By A/B testing your emails, you will improve performance, see what your customers like, and do more of it. And you can test different parts of your email like subject lines, images, text, CTAs, and more.
5. Test entire automated campaigns
Another must. Whether you plan on running a big or small campaign, you must run a test campaign before going live. Why? Because you can easily miss a small detail that can derail your entire campaign. Yes, it will take a bit more time, but it’s worth it. It’s better to spend some time testing than doing damage control later because the campaign was a fail.
By testing your automated campaign, you’ll be able to make sure that every part works as intended. Here’s what testing will help you check:
- See if the right customers are part of the campaign.
- Check if the communication is sent out.
- Select the correct senders.
- Connect all the blocks.
- Select the right connections.
- Link to your pages from your emails, SMS, or other communication.

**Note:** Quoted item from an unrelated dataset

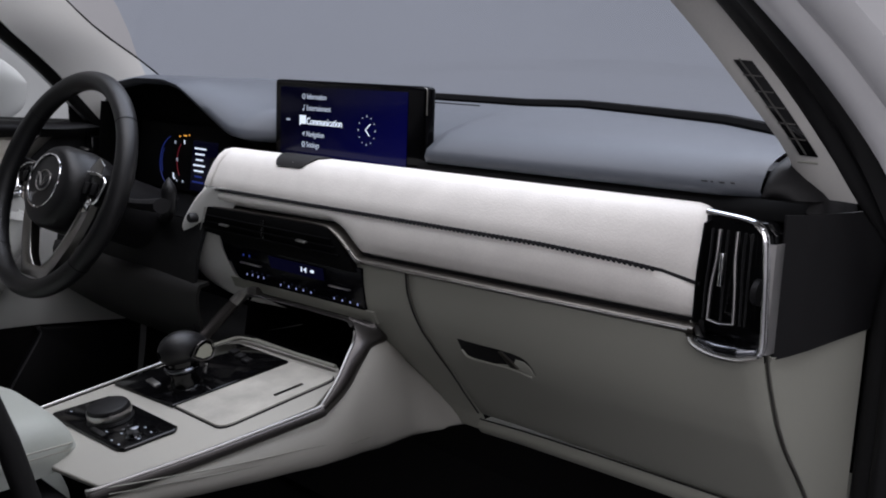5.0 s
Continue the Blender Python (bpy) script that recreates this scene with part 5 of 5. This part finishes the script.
def pillar_front(z):
    t = [(0.40, 0.735, -0.715), (0.95, 0.730, -0.730), (1.02, 0.726, -0.745), (1.07, 0.720, -0.760), (1.135, 0.708, -0.781), (1.21, 0.672, -0.791), (1.28, 0.640, -0.800), (1.62, 0.530, -0.86)]
    return Vector((ramp(z, [(a, b) for a, b, c in t]), ramp(z, [(a, c) for a, b, c in t]), z))


zz = [1.095 + 0.52 * k / 12 for k in range(13)]
rows, seal_line = [], []
for z in [0.40 + 0.62 * k / 8 for k in range(8)] + zz:
    q = pillar_front(z)
    p = Vector((lean_x(z) - 0.004, lean_front(z) + 0.001, z)) if z > 1.09 else Vector((skin_x(z, front_edge(z)) - 0.05, front_edge(z) - 0.006, z))
    n = Vector((0.8, 0.45, 0)).normalized()
    seal_line.append(q + Vector((-0.044, 0.0255, 0)))
    rows.append([p - n * 0.012, p] + [p.lerp(q, u) - n * 0.001 * math.sin(math.pi * u) for u in (0.15, 0.3, 0.5, 0.7, 0.85)] + [q, q + Vector((-0.010, 0.002, 0)), q + Vector((-0.018, -0.008, 0)), q + Vector((-0.05, -0.06, 0))])
part("centre_pillar", grid(rows, 0.003), PAINT, car, "white painted centre pillar", angle=60)
part("pillar_seal", tube(seal_line, 0.0052, 0.0052, (1, 0, 0), n=12), RUBBER, car, "black door seal on the centre pillar")
part("pillar_lining", grid([[pillar_front(z) + Vector(d) for d in ((-0.03, -0.01, 0), (-0.07, -0.04, 0), (-0.09, -0.14, 0), (-0.06, -0.22, 0))] for z in [0.40 + 0.62 * k / 8 for k in range(8)] + zz], 0.004), DARK, car, "dark centre pillar lining")
part("pillar_applique", grid([[Vector((lean_x(z) + 0.001, lean_front(z) + 0.007, z)), Vector((lean_x(z) + 0.003, lean_front(z) + 0.003, z)), Vector((lean_x(z) + 0.004, lean_front(z) - 0.06, z)), Vector((lean_x(z) + 0.004, lean_front(z) - 0.113, z))] for z in zz], 0.004), PANEL, rear, "gloss black pillar cover")
part("window_channel", tube([Vector((lean_x(z) + 0.004, lean_front(z) - 0.119, z)) for z in [1.106] + zz[1:]], 0.0056, 0.006, (0, 1, 0), n=10), RUBBER, rear, "black window channel")
part("rear_glass", grid([[Vector((lean_x(z) - 0.004, lean_front(z) - 0.117 - 0.763 * j / 8, z)) for j in range(9)] for z in zz], 0.004), PRIVACY, rear, "dark privacy glass")
rows = []
for k in range(25):
    y = -0.845 - 0.943 * k / 24
    drop = 0.047 * max(0.0, -0.86 - y)
    cut = 0.9 if k == 0 else 0.0
    rows.append([Vector((x + 0.8 * drop, y + cut * (1.112 - z), z - drop)) for x, z in ((0.726, 1.1118), (0.742, 1.1122), (0.7525, 1.1112), (0.7555, 1.1098), (0.7570, 1.1082), (0.7628, 1.0985), (0.7632, 1.0968), (0.7618, 1.0956), (0.7540, 1.0950))])
part("belt_moulding", merge(grid(rows), slab(rows[0], (0, 0.0015, 0))), material("grey_black_moulding", (0.040, 0.039, 0.042), 0.36, grain=0.05, scale=600, bump=0.2), rear, "satin black belt moulding", angle=50)
hx = skin_x(0.985, -1.45)
part("door_handle", slab([(hx + 0.006, y, z) for y, z in ((-1.328, 0.991), (-1.324, 0.986), (-1.330, 0.980), (-1.53, 0.976), (-1.53, 0.998), (-1.336, 0.9935))], (0.009, 0, 0), 0.004), PAINT, rear, "white pull handle")
part("inner_panel", slab([(0.715, -0.85, 0.45), (0.715, -1.8, 0.45), (0.69, -1.8, 1.08), (0.69, -0.86, 1.08)], (-0.02, 0, 0), 0.004), DARK, rear, "dark inner panel")
part("roof_rail", tube(spline([(0.60, -0.44, 1.645), (0.605, -0.8, 1.675), (0.60, -1.5, 1.69), (0.57, -2.4, 1.66)], 6), 0.05, 0.03, n=10), PAINT, car, "white roof rail")
part("roof_rail", tube(spline([(-0.60, -0.44, 1.645), (-0.605, -0.8, 1.675), (-0.60, -1.5, 1.69), (-0.57, -2.4, 1.66)], 6), 0.05, 0.03, n=10), PAINT, car, "white roof rail")

# -- rear quarter, nose and wheels, which close the car beyond the doors --
def arch(y):
    d = abs(y + 2.15)
    return 0.50 if d > 0.42 else 0.40 + math.sqrt(max(0.0, 0.40 ** 2 - d * d) + 0.01)


rows = []
for k in range(25):
    y = -1.862 - 1.04 * k / 24
    low = max(0.45, min(0.86, arch(y)))
    rows.append([Vector((skin_x(low + (1.088 - low) * j / 14, y) - 0.06 * (k / 24) ** 3, y, low + (1.088 - low) * j / 14)) for j in range(15)])
quarter = part("rear_quarter", grid(rows, 0.004), PAINT, car, "white rear quarter panel", angle=60)
part("quarter_glass", grid([[Vector((lean_x(z) - 0.004 - 0.05 * j / 4, lean_front(z) - 0.90 - (1.10 - 0.3 * (z - 1.1)) * j / 4, z)) for j in range(5)] for z in zz], 0.004), PRIVACY, quarter, "dark quarter window")
part("front_bumper", grid([[Vector((x, 1.70 + 0.10 * (1 - (x / 0.88) ** 2) + dy, z)) for x in [-0.875 + 1.75 * k / 20 for k in range(21)]] for dy, z in ((-0.05, 0.28), (0.0, 0.36), (0.03, 0.55), (0.03, 0.75), (0.01, 0.95), (-0.03, 1.10))], 0.01), PAINT, car, "white front bumper and nose", angle=60)
for x in (-0.80, 0.80):
    for y in (-2.15, 0.97):
        hub = Matrix.Translation((x, y, 0.37)) @ pose(0, 0, 0, 0, 90)
        road_wheel = part("wheel", lathe([(0.235, -0.10), (0.25, -0.112), (0.34, -0.115), (0.365, -0.09), (0.37, -0.03), (0.37, 0.03), (0.365, 0.09), (0.34, 0.115), (0.25, 0.112), (0.235, 0.10), (0.235, -0.10)], hub, 40), RUBBER, car, "black road tyre on a metal rim")
        part("rim", lathe([(0.0, -0.08), (0.06, -0.085), (0.08, -0.06), (0.20, -0.075), (0.236, -0.10), (0.236, 0.10), (0.20, 0.075), (0.08, 0.06), (0.06, 0.085), (0.0, 0.08)], hub, 40), SATIN, road_wheel, "satin metal rim")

- Update contacts with the correct tag or add to the right segments.
- See whether everything goes in the order you intended or you need to change the setup.
Tip 1: Have a test segment like teammates that you will use for testing your flow campaigns.
Tip 2: If you use delays, set the timing a few minutes apart for testing purposes. This way, you won’t have to wait days or weeks to test the entire campaign. But, make sure you switch to the right timing before going live.
In the end, testing is all about minimizing mistakes in your emails so that your campaigns run smoothly. Sure, sometimes you may need to send apology emails which is totally fine. We are human and make mistakes. But sending apology emails should not become a habit. Now, I hope you have enough reasons to start testing your emails right away.